Rimbalzo per le azioni Credit Suisse nella seduta di ieri dopo il crollo verticale accusato mercoledì a -31%. La banca d’affari ha accettato l’offerta della Banca Nazionale Svizzera per ottenere 50 miliardi di franchi (51 miliardi di euro) di liquidità. E subito si è messa al lavoro per cercare di impiegare al meglio questo denaro fresco. Ha lanciato un’offerta per il riacquisto di una decina di bond in dollari per un controvalore massimo di 2,5 miliardi, mentre altri 500 milioni di euro riguardano bond denominati nella moneta unica.

L’offerta scade il prossimo 22 marzo. Gli importi di cui sopra sono al netto degli interessi maturati dagli investitori aderenti.

“Too big to fail”

Credit Suisse non è una banca come le altre. Ha natura sistemica, cioè è considerata “troppo grande per fallire”, e per questo rientra nella cosiddetta lista SIFI stilata periodicamente dal Comitato di Basilea, per cui è sottoposta a requisiti patrimoniali più stringenti. E’ ancora molto presto per capire se davvero possa considerarsi “salvata” dalle autorità elvetiche. Basteranno 50 miliardi di franchi per far passare la paura ai mercati? I numeri di Credit Suisse impongono prudenza. Alla fine del 2022, la banca svizzera possedeva debiti per 486 miliardi di franchi, di cui 399 in qualità di depositi dei clienti e 157 miliardi di debiti a lungo termine. E tenete conto che entro la fine del 2024 l’istituto dovrà rimborsare obbligazioni per 41,8 miliardi di euro.

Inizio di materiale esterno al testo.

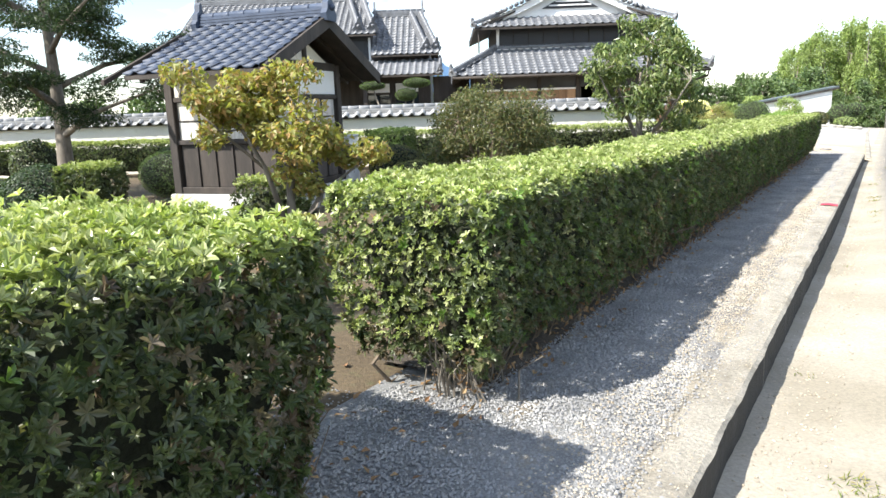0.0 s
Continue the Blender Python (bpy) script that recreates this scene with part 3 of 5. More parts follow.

Certo, le attività sono altrettanto elevate: 531 miliardi, di cui 288 sono prestiti netti alla clientela. Resta il fatto che nel 2022 le perdite riportate sono state pari a 7,3 miliardi. C’è un altro dato ad attirare le attenzioni di investitori, analisti e governi. Credit Suisse detiene esposizioni in derivati OTC (fuori dai mercati regolamentati) per 14.500 miliardi di franchi. In pratica, circa lo stesso valore del PIL europeo. Ma parliamo di valore nozionale, che poco in sé vuol dire.

Le esposizioni effettive dovrebbero ammontare a una percentuale bassissima di tale ammontare. Nel 2008, quando Lehman Brothers crollò sotto il peso dei mutui subprime, possedeva derivati OTC per 35.000 miliardi di dollari. Pur dovendo essere letti in maniera molto meno semplicistica di quanto si faccia, questi numeri segnalano un rischio di controparte a cui prestare attenzione.

Legami tra Credit Suisse e altre banche europee

Malgrado queste cifre, Credit Suisse in borsa è arrivata a capitalizzare lo scorso mercoledì meno di 7 miliardi. Ieri, balzava sopra gli 8 miliardi. In ogni caso, poca roba per una banca sistemica con debiti pari al 60% del PIL svizzero. E’ molto probabile che le autorità elvetiche puntino a smembrarne le attività, perché va da sé che non esisterebbe oggi nessuno intenzionato ad accollarsi la banca nella sua interezza. La rivale UBS sarebbe interessata alle sole attività in patria. Restano le attività finanziarie internazionali, sulle cui condizioni reali dovrà farsi un’opera di trasparenza per avere maggiori chance di vendita. E la nota di martedì, secondo cui la banca riconosceva “carenze materiali” nelle attività di controllo per gli esercizi 2021 e 2022 non è certo di aiuto in tal senso.

C’è poi da capire quali banche siano esposte verso Credit Suisse, in quale misura e in quali termini. Ad esempio, quanti dei suoi CoCo Bond emessi negli anni sono finiti nei bilanci di altri istituti? E ci sono stati prestiti diretti? Tutte domande alle quali saranno offerte (forse) risposte nelle prossime settimane. Ma la più importante sembra un’altra: abbiamo altre Credit Suisse in Europa? Non abbiamo dimenticato le convulsioni di Deutsche Bank di questi ultimi anni.